Sarıcakaya ve Mihalgazi ilçelerinde yapılması planlanan altın-gümüş madeni projesinde öncelikle denetime dikkat edilmesi gerektiğine dikkat çeken Güler, tarımsal faaliyetlerin zarar görmesine sessiz kalmayacaklarını belirtti. Güler, “Atalan-Tekke bölgesi ve Mayıslar-Taçtepe dağlarında yürütülen altın madeni projeleri, ülkemizin yer altı zenginliklerini gün yüzüne çıkarmak açısından önemli bir adım. Ancak İliç’de yaşanan faciayı da göz önüne alırsak denetim mekanizmasının güzel çalışması gerekiyor. Altın madenleri, genellikle siyanürle ayrıştırma yöntemiyle işletiliyor. Bu durum, çevresel riskler oluşturabiliyor. Sarıcakaya ve çevresindeki tarımsal açıdan verimli topraklar, ülkemizin tarımında önemli bir yer tutuyor. Bu bölgedeki tarımsal faaliyetlerin zarar görmesi, sadece bölgedeki üreticilere değil, büyükşehirlerdeki tüketicilere de olumsuz yansıyacaktır. Ayrıca, bölgede yağmurların ve asit yağmurlarının tarım üzerinde yaratacağı etkiler göz önüne alınmalı. Bununla birlikte, çıkarılan madenlerden elde edilen kazancın ülkemize yeterince fayda sağlamadığına dikkat çekmek istiyorum. Devletin aldığı pay sadece yüzde 8 civarında oluyor. Bu oran, yurt dışı firmaların kazancıyla kıyaslandığında oldukça düşük kalıyor. Bizler bu katliama sessiz kalamayız” dedi.
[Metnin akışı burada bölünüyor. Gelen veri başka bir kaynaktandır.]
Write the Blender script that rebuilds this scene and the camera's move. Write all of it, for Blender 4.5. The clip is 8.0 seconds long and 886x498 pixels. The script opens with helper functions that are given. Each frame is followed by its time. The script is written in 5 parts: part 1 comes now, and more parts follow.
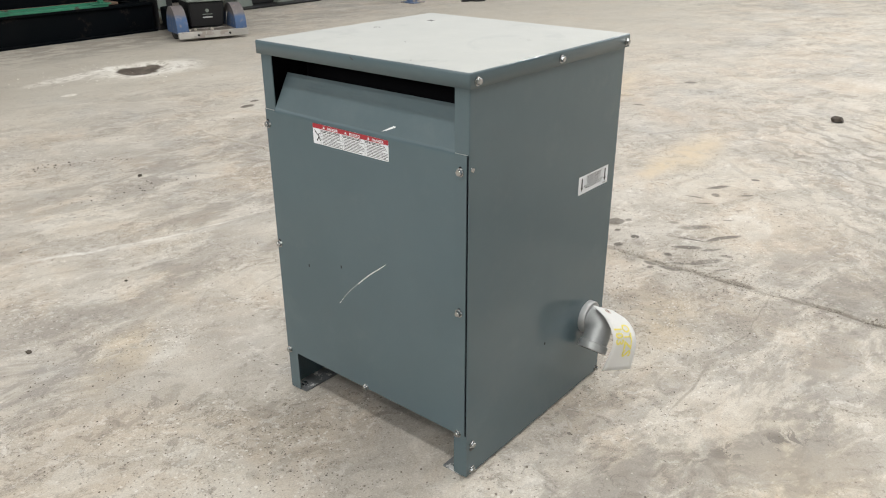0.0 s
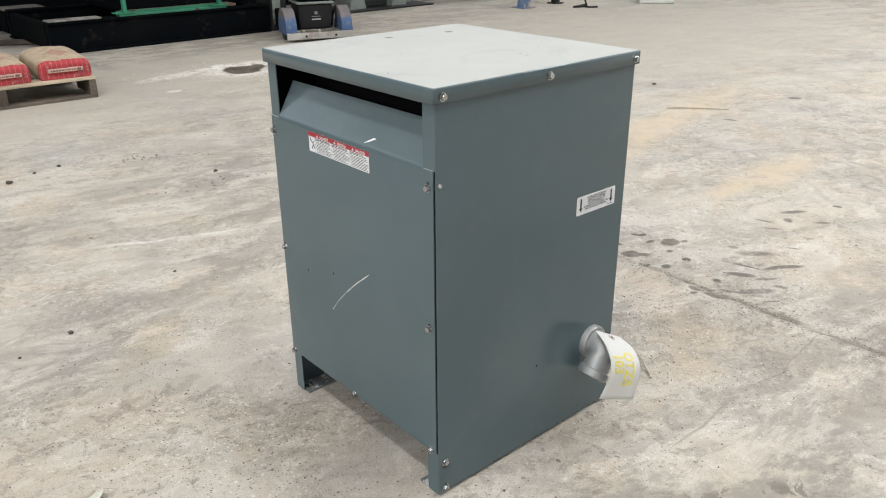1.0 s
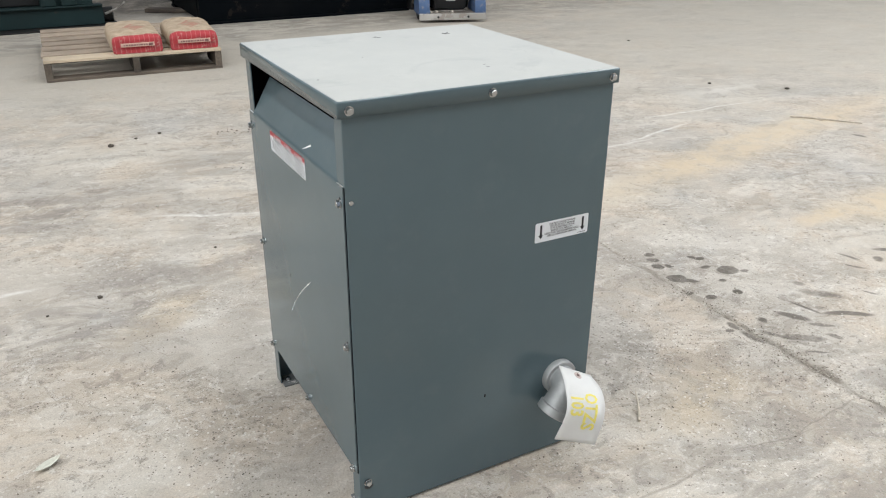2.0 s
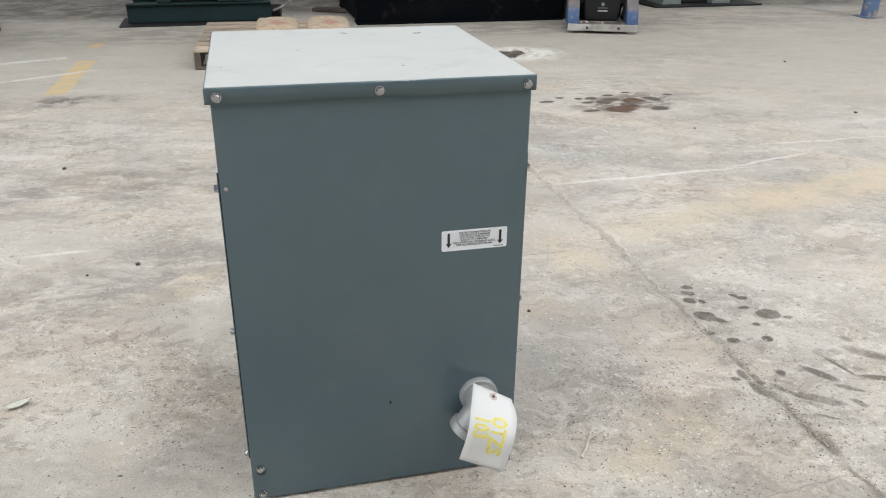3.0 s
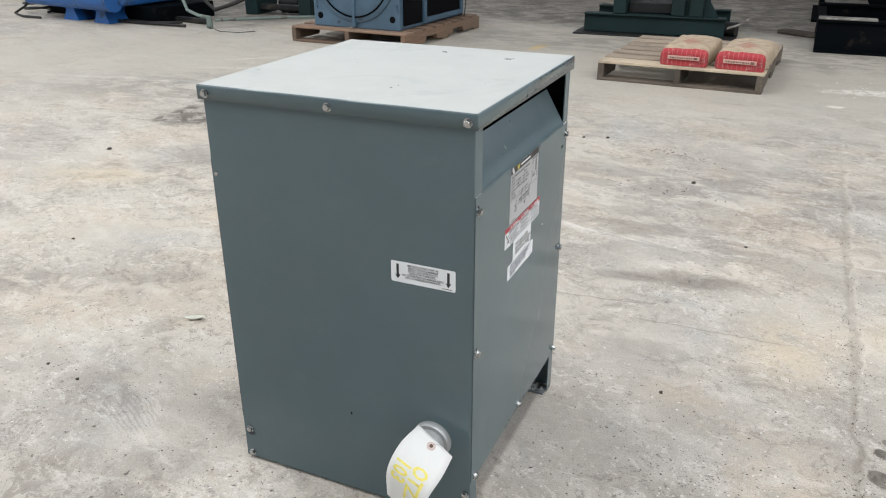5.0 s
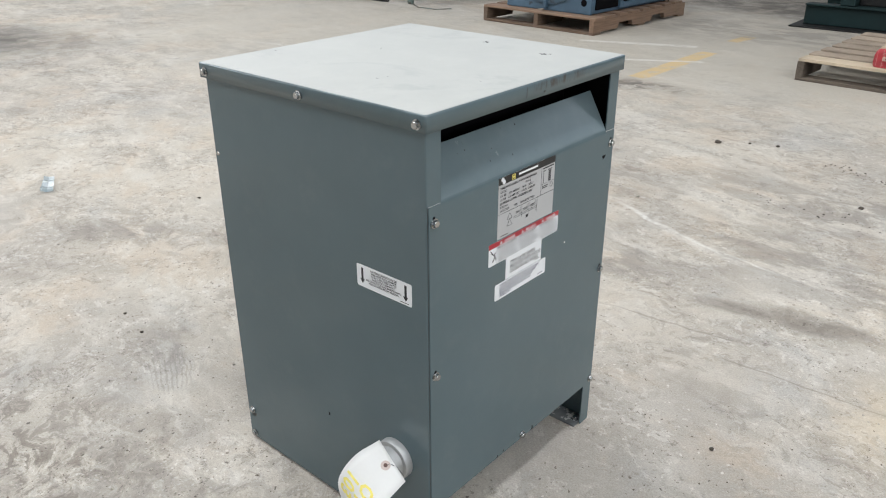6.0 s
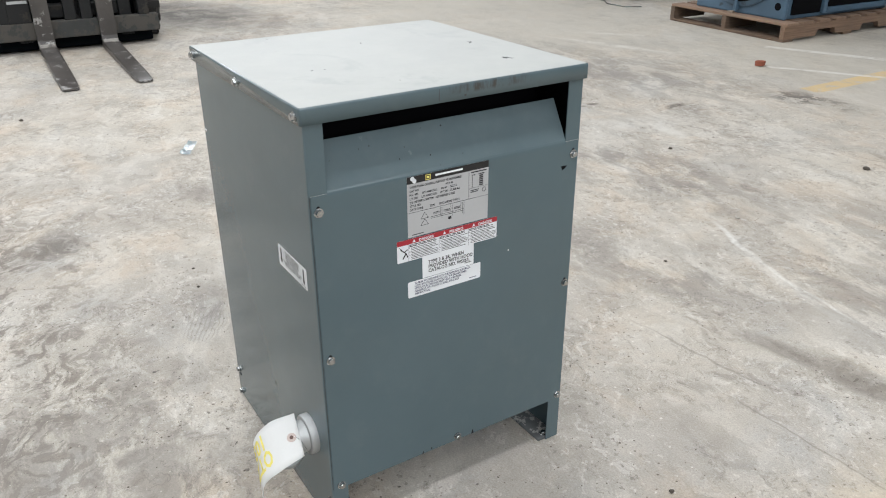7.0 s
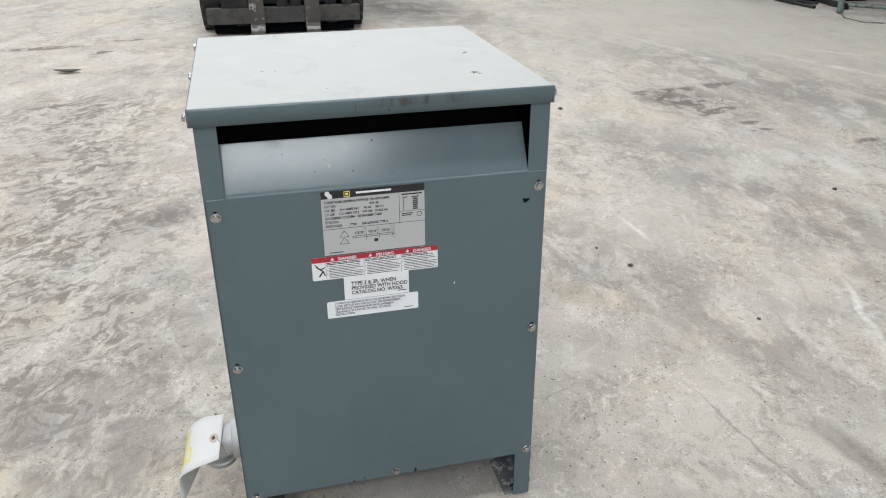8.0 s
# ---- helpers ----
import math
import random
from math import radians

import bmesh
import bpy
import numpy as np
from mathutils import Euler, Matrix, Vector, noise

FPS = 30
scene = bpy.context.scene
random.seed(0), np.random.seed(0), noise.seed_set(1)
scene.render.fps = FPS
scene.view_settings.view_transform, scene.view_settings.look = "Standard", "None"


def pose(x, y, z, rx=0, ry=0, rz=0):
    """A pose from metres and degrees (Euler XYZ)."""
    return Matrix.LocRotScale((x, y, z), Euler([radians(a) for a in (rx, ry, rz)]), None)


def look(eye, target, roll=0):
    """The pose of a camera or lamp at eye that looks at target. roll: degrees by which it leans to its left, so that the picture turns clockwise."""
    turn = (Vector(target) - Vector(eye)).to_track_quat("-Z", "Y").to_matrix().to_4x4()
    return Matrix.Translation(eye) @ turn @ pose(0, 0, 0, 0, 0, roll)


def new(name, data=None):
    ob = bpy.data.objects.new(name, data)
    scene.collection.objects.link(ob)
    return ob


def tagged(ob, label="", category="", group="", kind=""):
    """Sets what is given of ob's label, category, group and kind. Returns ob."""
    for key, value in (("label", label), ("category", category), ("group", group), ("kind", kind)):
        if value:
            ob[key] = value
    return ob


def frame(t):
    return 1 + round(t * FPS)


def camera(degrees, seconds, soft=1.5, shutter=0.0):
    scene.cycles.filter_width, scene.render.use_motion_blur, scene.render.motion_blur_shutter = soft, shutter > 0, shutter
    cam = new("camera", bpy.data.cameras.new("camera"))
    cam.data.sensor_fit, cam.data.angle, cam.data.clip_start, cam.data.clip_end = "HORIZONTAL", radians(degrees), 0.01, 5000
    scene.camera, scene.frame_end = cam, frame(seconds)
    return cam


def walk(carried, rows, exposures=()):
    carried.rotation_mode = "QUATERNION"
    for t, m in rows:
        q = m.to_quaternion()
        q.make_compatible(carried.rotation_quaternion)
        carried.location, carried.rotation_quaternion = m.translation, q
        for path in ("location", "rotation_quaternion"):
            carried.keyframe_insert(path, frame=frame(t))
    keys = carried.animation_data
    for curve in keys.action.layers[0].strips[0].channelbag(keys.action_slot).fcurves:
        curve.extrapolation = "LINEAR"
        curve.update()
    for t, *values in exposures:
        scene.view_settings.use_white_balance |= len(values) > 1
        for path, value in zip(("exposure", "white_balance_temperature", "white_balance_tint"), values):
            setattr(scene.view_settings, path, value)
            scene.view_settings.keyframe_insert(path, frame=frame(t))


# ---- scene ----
cam = camera(59.0, 8.0, 1.1)
PATH = [
    (0, (-1.184, -0.974, 1.003), (0.222, 0.199, 0.197), -0.2),
    (0.5, (-1.13, -1.012, 1.009), (0.195, 0.254, 0.207), -0.5),
    (0.7, (-1.08, -1.049, 1.013), (0.197, 0.263, 0.207), -0.5),
    (1, (-0.999, -1.135, 1.016), (0.199, 0.253, 0.219), -0.4),
    (1.2, (-0.943, -1.194, 1.027), (0.191, 0.246, 0.227), -0.4),
    (2.3, (-0.514, -1.294, 1.05), (0.235, 0.355, 0.202), 0.4),
    (2.5, (-0.435, -1.319, 1.031), (0.231, 0.371, 0.194), 0.3),
    (2.8, (-0.294, -1.373, 1.025), (0.242, 0.365, 0.193), 0.5),
    (3, (-0.188, -1.42, 1.03), (0.254, 0.347, 0.203), 0.7),
    (3.3, (-0.062, -1.46, 1.04), (0.214, 0.339, 0.212), 0.6),
    (3.5, (0.016, -1.46, 1.035), (0.17, 0.354, 0.209), 0.5),
    (3.8, (0.148, -1.416, 1.025), (0.122, 0.405, 0.199), 0.3),
    (4, (0.227, -1.366, 1.038), (0.085, 0.451, 0.216), 0.3),
    (4.5, (0.404, -1.31, 1.038), (-0.072, 0.45, 0.216), -0.3),
    (4.7, (0.502, -1.292, 1.036), (-0.093, 0.436, 0.223), -0.3),
    (5, (0.659, -1.276, 1.048), (-0.091, 0.392, 0.239), -0.1),
    (5.2, (0.725, -1.246, 1.053), (-0.121, 0.372, 0.236), -0.1),
    (6.3, (0.975, -0.872, 1.037), (-0.321, 0.386, 0.178), -0.1),
    (6.5, (1.029, -0.814, 1.035), (-0.336, 0.367, 0.173), -0.1),
    (6.8, (1.154, -0.699, 1.048), (-0.313, 0.349, 0.183), -0.1),
    (7, (1.222, -0.634, 1.055), (-0.303, 0.326, 0.189), -0.2),
    (7.2, (1.267, -0.563, 1.054), (-0.316, 0.303, 0.192), -0.2),
    (7.5, (1.296, -0.416, 1.044), (-0.353, 0.323, 0.187), -0.1),
    (7.7, (1.302, -0.296, 1.039), (-0.389, 0.344, 0.184), 0.0),
    (8, (1.3, -0.169, 1.049), (-0.449, 0.268, 0.181), -0.2),
]
EXPOSURES = [(0.0, -0.03, 6830, 10), (1.2, 0.02, 6650, 10), (2.5, -0.01, 6480, 10), (4.0, -0.01, 6460, 10), (5.0, 0.03, 6450, 10), (6.5, -0.05, 6440, 10), (7.2, -0.03, 6430, 10), (8.0, -0.09, 6420, 10)]
walk(cam, [(t, look(eye, target, roll)) for t, eye, target, roll in PATH], EXPOSURES)

# ---- world and light ----
world = bpy.data.worlds.new("sky")
scene.world = world
world.use_nodes = True
wn = world.node_tree.nodes
sky = wn.new("ShaderNodeTexSky")
sky.sky_type, sky.sun_disc = "NISHITA", False
sky.sun_elevation, sky.sun_rotation = radians(50), radians(150)
world.node_tree.links.new(sky.outputs[0], wn["Background"].inputs[0])
wn["Background"].inputs[1].default_value = 0.1

HALL = (-13.0, 15.0, -11.0, 9.6, 7.0)       # x0, x1, y0, y1, roof height
STRIPS = [(-6.15, 265.0, 0.7, 3.2), (-3.1, 265.0, 0.7, 3.2), (1.5, 232.0, 0.7, 3.2), (4.6, 112.0, 0.6, 3.2), (7.6, 500.0, 1.8, 1.5)]   # skylight rows along y: x, watts, width, end
STRIP_FROM = -5.5
GLAZING = (4.0, 6.2)                          # band of high windows
NORTH_GLAZING = (2.4, 4.6)
WINDOWS = {"north": 140.0, "west": 760.0, "east": 490.0, "south": 10.0}


def glow(name, size_x, size_y, watts, m):
    data = bpy.data.lights.new(name, "AREA")
    data.shape, data.size, data.size_y, data.energy, data.color = "RECTANGLE", size_x, size_y, watts, (0.97, 0.99, 1.0)
    new(name, data).matrix_world = m


for x, watts, wide, end in STRIPS:
    glow("skylight_glow", wide - 0.06, end - STRIP_FROM - 0.2, watts, pose(x, (STRIP_FROM + end) / 2, HALL[4] + 0.02))
zc, zh = sum(GLAZING) / 2, GLAZING[1] - GLAZING[0] - 0.1
xc, yc = (HALL[0] + HALL[1]) / 2, (HALL[2] + HALL[3]) / 2
glow("window_glow_west", HALL[3] - HALL[2] - 1.2, zh, WINDOWS["west"], look((HALL[0] - 0.02, yc, zc), (0, yc, zc)))
glow("window_glow_east", HALL[3] - HALL[2] - 1.2, zh, WINDOWS["east"], look((HALL[1] + 0.02, yc, zc), (0, yc, zc)))
zn, hn = sum(NORTH_GLAZING) / 2, NORTH_GLAZING[1] - NORTH_GLAZING[0] - 0.1
glow("window_glow_north", HALL[1] - HALL[0] - 1.2, hn, WINDOWS["north"], look((xc, HALL[3] + 0.02, zn), (xc, 0, zn)))
glow("window_glow_south", HALL[1] - HALL[0] - 1.2, zh, WINDOWS["south"], look((xc, HALL[2] - 0.02, zc), (xc, 0, zc)))


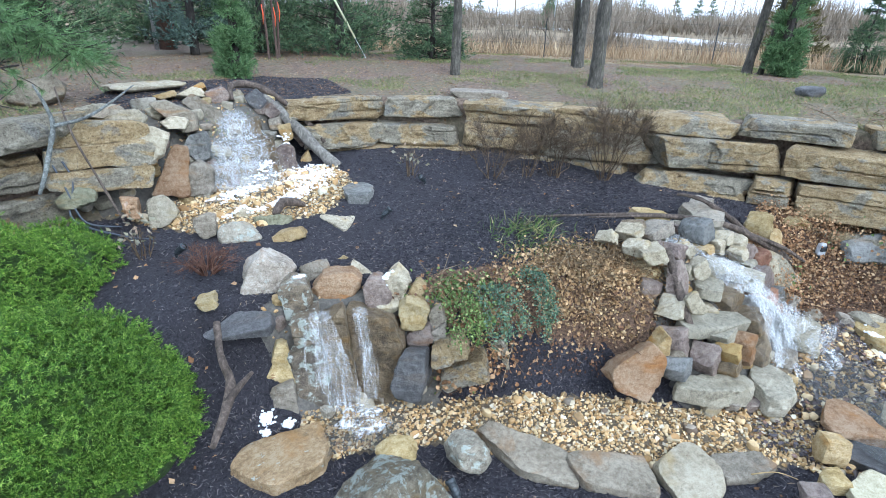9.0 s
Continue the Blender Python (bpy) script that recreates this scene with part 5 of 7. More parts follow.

KREŞ TARTIŞMASINA YÖNELİKTE KONUŞTU
Güler, “Belediyelerin kreş açma yetkisiyle ilgili tartışmalarda, hem iktidar hem de muhalefet partilerinin tutarsız davranışları dikkat çekiyor. Geçmişte, Cumhuriyet Halk Partisi Anayasa Mahkemesi’ne başvurarak belediyelerin kreş açma yetkisini kısıtlamıştı. Şimdi ise tekrar kreş açma talebinde bulundular. Diğer yandan, iktidar partisi de seçim dönemi ‘Her mahallede kreş açacağız’ derken, CHP kreş açacağız deyince ‘Hayır açamazsınız’ dedi. Bizim görüşümüz, belediyelerin kreş açabilmesi gerektiği yönündedir. Ancak bu kreşlerin, Millî Eğitim Bakanlığı tarafından denetlenmesi ve çocukların eğitim süreçlerinin titizlikle takip edilmesi gerektiğini savunuyoruz. Bu denetim eksikliği, gelecekte farklı siyasi görüşlere sahip yönetimlerin kendi ideolojilerini bu kurumlara yansıtmasına yol açabilir” diye konuştu.
"ASGARİ ÜCRET EN AZ 35 BİN TL OLMALI"
Asgari ücretin en az 35 bin lira olması gerektiğine dikkat çeken Güler, Cumhurbaşkanı Recep Tayyip Erdoğan’ın ‘çay-simit hesabına göndermelerde bulundu. Güler, “Ekonomik açıdan, yoksulluk sınırının 35 bin lira olduğu bir ülkede asgari ücretin de bu seviyeye yükseltilmesi gerektiğini düşünüyoruz. Çay ve simit hesabına göre bile, 5 kişilik bir ailenin aylık 13 bin 500 lira gibi bir gideri var. Ancak emekli maaşları maalesef bu tutarın bile altında kalıyor. 2002 yılından daha kötü durumdayız. Emekli maaşlarının en azından asgari ücret seviyesine çıkarılması gerektiğini savunuyoruz. İsrafın önlenmesi ve büyük holdinglere sağlanan ayrıcalıkların kaldırılması olmadan ekonomik rahatlama sağlanamaz” ifadelerini kullandı.